Omitting the opening rhymes was the first pitfall, and a necessity. The quick movement into narrative (as if the title and first line denoted something conventional) and the allusion of the second line to the 1934 James M. Cain noir novel (or maybe the 1946 or 1981 movies?) had to be maintained—lots of rhymes for “armpits,” but not this phrase. Similarly, narrative flow led me to forego forcing the 3rd and 4th lines to rhyme. But after that, I felt the musical pattern had to be established, even by inserting a very natural idea (“I think”—foreshadowing the participle two lines later, “scrutinizing”) to precede “India-ink.” A few strong rhymes fell into place (“risk”/“asterisk”; “darkness”/“P.S.”; the internal rhyme of “Braille” with the subsequent end word “tale”; and my favorite, the yoking of “server”/“fervor”). At other moments, I relied on slant or partial rhymes (“signature”/“fiber”; before that, if the reader accepts it, “verdicts”/“wax”; “mound”/“understand”; and “tale,” mentioned above, as an end rhyme paired with “mole”). To me, the odd line ending, “below,” set up “manifesto” nine lines later, just as “virgin,” hanging in space, perhaps resolved at the close with “unforeseen”/“skin”).
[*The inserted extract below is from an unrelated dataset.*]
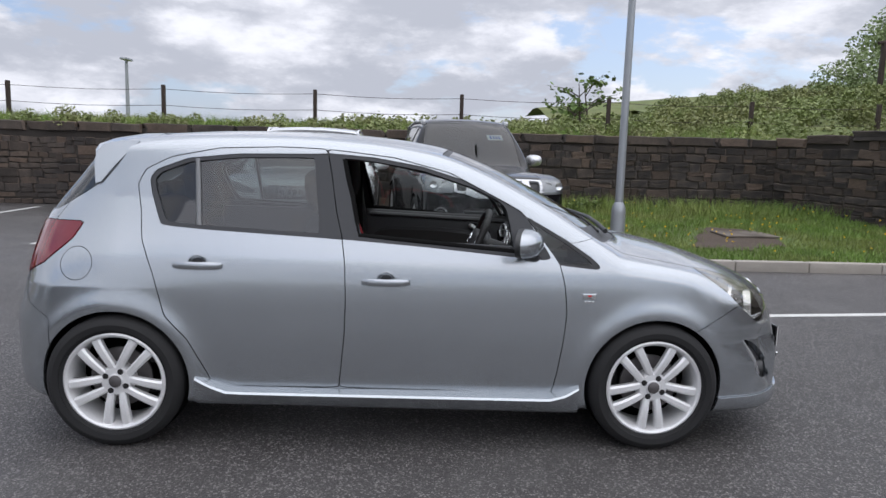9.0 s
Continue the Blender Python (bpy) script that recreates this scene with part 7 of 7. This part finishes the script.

I could talk about resisted urges, a “without fail” to rhyme with “fishtail,” or turning “bizarre tale” into an awkward noun-adjective structure so as to add the obvious “bizarre and timeworn” to rhyme with (the nouns trading places) “a virgin and a unicorn.” Both impulses disrespected the original text. In the last stanza I badly wanted that “kiss” as an end-rhyme but it’s true echo popped up only three words later, in “missive.” After all, just as “read…bite…kiss” made a simple, direct, apt series, so “prospectus,” in my judgment, and the awkward “kiss”/“prospectus” couplet, maybe made their own apt, jokey point. (Yes, “prospectus” could have been “pamphlet” and “manifesto” a “leaflet,” a namby-pamby chiming for a dull, null effect.)

A lot happened on its own along the way, sometimes more consciously (the ee vowels in five of the final eight lines) than others (e.g., four lines right before those with long-a sounds).

There’s of course more, but I've reached my word limit.


Letter with Armpits  by Mircea Cărtărescu

you’re a letter with armpits
when he delivers you, the postman always rings twice
I lay you on the bed,
slip you out of your envelope of striped polyester
unfold you and read you while I think
about the hieroglyphics of your eyelashes’ India-ink.
I scrutinize deep precedents, profound verdicts,
until I arrive at a pair of round insignias
of red sealing wax.
it’s evening in the room
yet I take the risk
of following my findings as far as the asterisk
and the entangled signature
of anthracite fiber
indecipherable
but very agreeable.
although almost completely obscured in darkness
I can still construe your ankle’s P.S.
and after that, with my finger,
trace the Braille of your beige and coral mole
which tells a bizarre tale
about a unicorn and a virgin.

I can’t make much sense of you, likely I don’t at all understand.
your text gathers itself here into a little mound
and then somehow ends below
in a sort of fishtail.
you’re a database
only curves and graces,
a mainframe server
only keyboard and fervor.
you seem encoded in an incomprehensible script.

what do I read? what do I bite? what do I kiss?
a love missive or a financial prospectus?
an incendiary manifesto?
a desperate appeal? a terrifying curse? a plea on bended knee?
a telegram that reveals a death unforeseen?
who are you? what’s spelled out on your skin?


translated from Romanian by Adam J. Sorkin and Ioana Ieronim

Adam J. Sorkin is a prize-winning translator of contemporary Romanian literature. In 2011, he published Liliana Ursu’s A Path to the Sea, Ioan Flora’s Medea and Her War Machines, Ion Mureșan’s The Book of Winter and Other Poems, and, with Claudia Serea as his major co-translator, The Vanishing Point That Whistles: An Anthology of Contemporary Romanian Poetry. In 2012, two chapbooks appeared, Dan Sociu’s Mouths Dry with Hatred and Ioan Flora’s The Flying Head. Sorkin is Distinguished Professor of English at Penn State Brandywine.